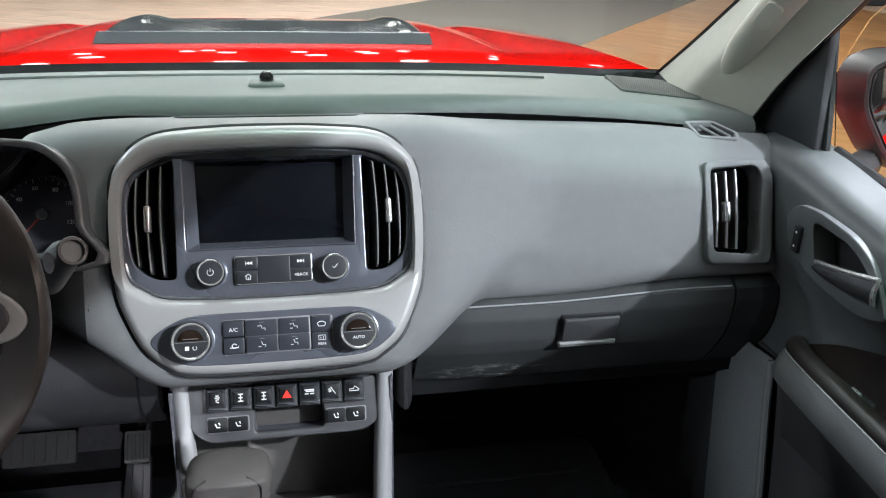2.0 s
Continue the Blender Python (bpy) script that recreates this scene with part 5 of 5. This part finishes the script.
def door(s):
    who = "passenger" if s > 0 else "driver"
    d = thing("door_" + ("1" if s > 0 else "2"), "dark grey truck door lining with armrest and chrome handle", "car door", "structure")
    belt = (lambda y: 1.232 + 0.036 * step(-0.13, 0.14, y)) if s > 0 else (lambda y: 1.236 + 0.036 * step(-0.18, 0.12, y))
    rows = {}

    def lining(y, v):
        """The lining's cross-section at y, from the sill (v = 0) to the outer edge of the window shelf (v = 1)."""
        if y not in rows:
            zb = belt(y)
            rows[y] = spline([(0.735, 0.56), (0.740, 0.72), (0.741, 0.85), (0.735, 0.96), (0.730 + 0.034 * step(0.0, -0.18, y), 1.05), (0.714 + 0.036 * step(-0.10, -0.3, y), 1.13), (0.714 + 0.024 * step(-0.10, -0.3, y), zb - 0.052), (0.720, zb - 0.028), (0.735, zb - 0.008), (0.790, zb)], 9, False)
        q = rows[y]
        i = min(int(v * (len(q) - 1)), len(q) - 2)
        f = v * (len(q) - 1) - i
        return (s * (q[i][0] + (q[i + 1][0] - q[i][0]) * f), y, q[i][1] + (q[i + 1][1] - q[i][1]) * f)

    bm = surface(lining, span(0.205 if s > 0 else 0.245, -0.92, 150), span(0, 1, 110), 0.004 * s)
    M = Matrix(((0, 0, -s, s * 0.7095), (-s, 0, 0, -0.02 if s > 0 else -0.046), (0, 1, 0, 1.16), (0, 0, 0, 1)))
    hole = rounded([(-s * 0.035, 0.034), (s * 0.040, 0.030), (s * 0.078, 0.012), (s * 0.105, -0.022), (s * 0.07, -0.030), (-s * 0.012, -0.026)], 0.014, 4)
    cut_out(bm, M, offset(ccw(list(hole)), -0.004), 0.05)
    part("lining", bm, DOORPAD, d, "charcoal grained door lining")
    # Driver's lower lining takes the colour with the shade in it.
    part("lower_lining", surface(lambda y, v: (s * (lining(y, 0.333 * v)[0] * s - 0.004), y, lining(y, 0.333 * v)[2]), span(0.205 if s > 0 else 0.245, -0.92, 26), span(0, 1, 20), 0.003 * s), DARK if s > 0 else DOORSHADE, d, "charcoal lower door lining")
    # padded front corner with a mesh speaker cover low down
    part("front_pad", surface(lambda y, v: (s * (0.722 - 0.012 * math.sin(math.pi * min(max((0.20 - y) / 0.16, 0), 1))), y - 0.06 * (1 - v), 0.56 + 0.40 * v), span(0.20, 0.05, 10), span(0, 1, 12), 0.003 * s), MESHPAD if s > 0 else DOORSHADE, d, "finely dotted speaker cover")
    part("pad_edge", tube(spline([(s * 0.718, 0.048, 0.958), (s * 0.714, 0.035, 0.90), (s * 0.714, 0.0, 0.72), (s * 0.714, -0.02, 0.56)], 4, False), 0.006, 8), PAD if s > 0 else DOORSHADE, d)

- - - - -

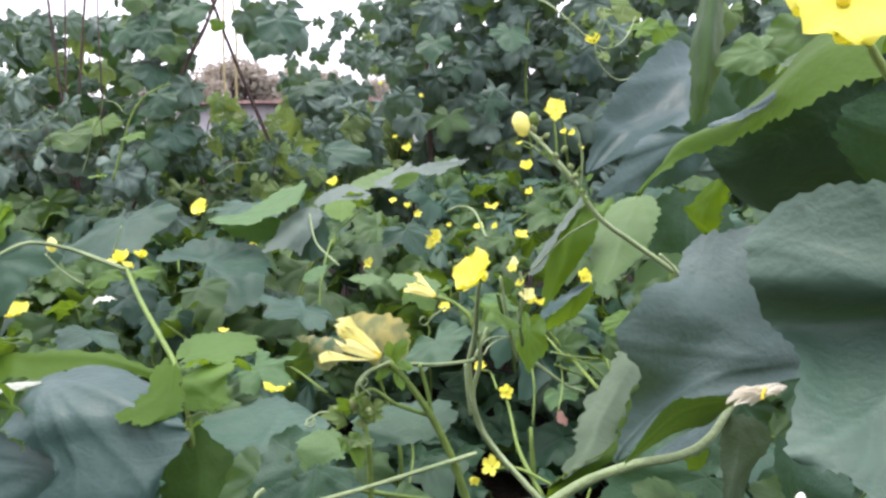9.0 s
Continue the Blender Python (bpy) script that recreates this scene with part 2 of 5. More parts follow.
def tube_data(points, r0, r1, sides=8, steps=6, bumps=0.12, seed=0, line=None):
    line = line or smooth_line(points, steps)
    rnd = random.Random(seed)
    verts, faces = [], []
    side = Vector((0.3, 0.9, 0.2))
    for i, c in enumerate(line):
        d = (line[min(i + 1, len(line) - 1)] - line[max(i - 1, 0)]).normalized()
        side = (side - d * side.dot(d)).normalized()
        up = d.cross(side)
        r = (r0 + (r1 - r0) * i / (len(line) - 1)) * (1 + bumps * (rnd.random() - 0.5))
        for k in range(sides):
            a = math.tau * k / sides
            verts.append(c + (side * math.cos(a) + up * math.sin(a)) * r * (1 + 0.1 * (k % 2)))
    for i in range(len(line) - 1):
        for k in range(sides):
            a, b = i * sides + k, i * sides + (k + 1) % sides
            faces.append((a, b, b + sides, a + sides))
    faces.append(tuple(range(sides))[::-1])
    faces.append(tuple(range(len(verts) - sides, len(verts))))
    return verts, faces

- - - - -

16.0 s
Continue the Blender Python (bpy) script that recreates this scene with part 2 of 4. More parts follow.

- - - - -

Identify every line above that includes the word "script", and show those lines.

Continue the Blender Python (bpy) script that recreates this scene with part 5 of 5. This part finishes the script.
Continue the Blender Python (bpy) script that recreates this scene with part 2 of 5. More parts follow.
Continue the Blender Python (bpy) script that recreates this scene with part 2 of 4. More parts follow.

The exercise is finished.